A crise financeira agravou e a inflação tomou valores astronómicos. Os preços dos bens alimentares, do combustível, dos materiais de construção, (…), aumentaram sem que os salários reais da população os conseguissem acompanhar.
As rendas e os preços das casas não foram exceção. O problema é transversal a todo o país, é claro. Porém, é notória a crescente construção de “apartamentos de férias” em Esposende, assim como o aumento das rendas com preços incomportáveis para o cidadão comum.
Sendo um “privilégio da natureza”, um município com mar, rio, pinhal e monte, somos um destino procurado desde há muitos anos por aqueles que querem passar cá o verão. Enquanto antes vinham só passar férias, a tendência atual é para a compra por parte dessa fatia da população de uma segunda habitação no nosso município, com maior incidência nas freguesias com “fronteira” com o mar. Vemos ainda uma outra fatia da população que não trabalha em Esposende, e pouca vida faz cá, mas adquiriu casa de primeira habitação aqui pela qualidade de vida que não se tem nas grandes cidades.
O setor da construção está, portanto, virado para esse tipo de mercado. Só no último ano, “nasceram” dois ou três condomínios de apartamentos na vila de Fão, na zona de Ofir e em Apúlia. Orientados para quem? Certamente não para quem aqui sempre viveu e quer continuar a viver, e que não ganha mais do que o salário médio e, por isso, não aguenta pagar 190 mil euros por um T1.
Além disso, dificilmente se encontram casas e apartamentos a arrendar por menos de 500 euros, seja de tipologia seja, pelo concelho fora.
Ora, temos vários problemas relacionados com a habitação no nosso município.

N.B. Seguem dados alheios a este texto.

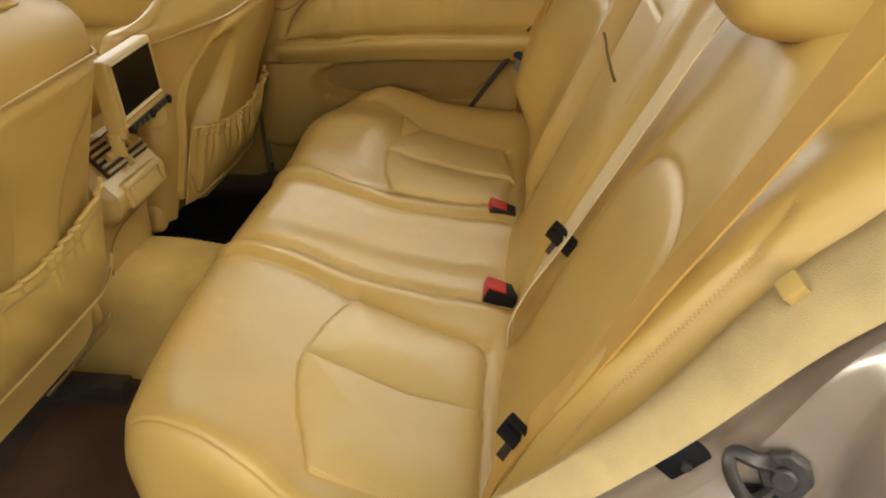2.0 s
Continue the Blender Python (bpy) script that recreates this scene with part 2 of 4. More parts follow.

Primeiro estamos a ficar com cada vez mais casas de segunda habitação, de baixas tipologias, que pressionam o mercado da habitação e reduzem o parque habitacional do município. A consequência são os preços muito altos das casas e dos apartamentos. Outro problema é o aumento das rendas que os salários reais não conseguem acompanhar. Ainda vemos outra questão que é a degradação dos centros históricos, com casas em estado devoluto e grande dificuldade dos proprietários em restaurar. O quarto problema que identifico é a falta de habitação social e habitação a preços controlados.
E soluções? O governo anunciou um conjunto de medidas “ (…) mais imediatas que visam fazer frente aos impactos económicos com efeitos diretos nos rendimentos das famílias e no acesso à habitação”, segundo o Decreto-Lei n.º20-B/2023, de 22 de março. Apesar de apresentarem medidas positivas, não consegue responder ao problema estrutural da habitação no país.
Para isso, serão precisos incentivos mais fortes à construção de tipologias apropriadas à fixação da população. Os municípios são um dos níveis de governo mais próximos do cidadão, e podem e devem agir, implementando políticas públicas municipais focadas para os problemas específicos dos seus territórios. O PDM (plano diretor municipal) é já um instrumento muito importante neste particular da habitação, pois define o quadro estratégico de desenvolvimento territorial dos municípios, que tem o poder de restringir (ou não) a construção.
No caso de Esposende, muito pode ser feito. Desde já, discriminar positivamente aqueles que construírem tipologias de acordo com o que é o mais procurado pelos esposendenses que se querem manter cá. Claro está que seria uma política dinâmica que teria de base um estudo com uma certa regularidade (a cada 3 anos, por exemplo) para identificar aquelas tipologias.
Imagine-se: se o estudo comprovasse que as tipologias mais procuradas em Esposende eram os T2 e T3, aqueles que quisessem construir T1 teriam obrigatoriamente que construir uma quota-parte de T2 ou T3. Por exemplo, por cada T1 que constrói, deve construir dois T2, sob pena de agravamento
nas taxas de construção e licenciamento. Ou ainda, os que construíssem tipologias menos desejadas teriam de reconstruir casas devolutas dos centros históricos. É evidente que os preços destes imóveis ou o valor das rendas dos mesmos teriam que ter máximos fixados.
Vejamos que a Câmara Municipal de Esposende não constrói habitação há muitos (demasiados!) anos. Essa, sim, seria a melhor maneira de colocar no concelho habitações a preços controlados, que fixassem aqui população. Não podemos esperar que os jovens emigrem e depois lamentarmo-nos do sucedido…
Com aperfeiçoamento das ideias apresentadas, e pondo em prática estas e outras tantas, seriamos certamente um município exemplo no que concerne a resposta à crise da habitação. Nascemos no privilégio da natureza e só pedimos poder continuar a cá viver!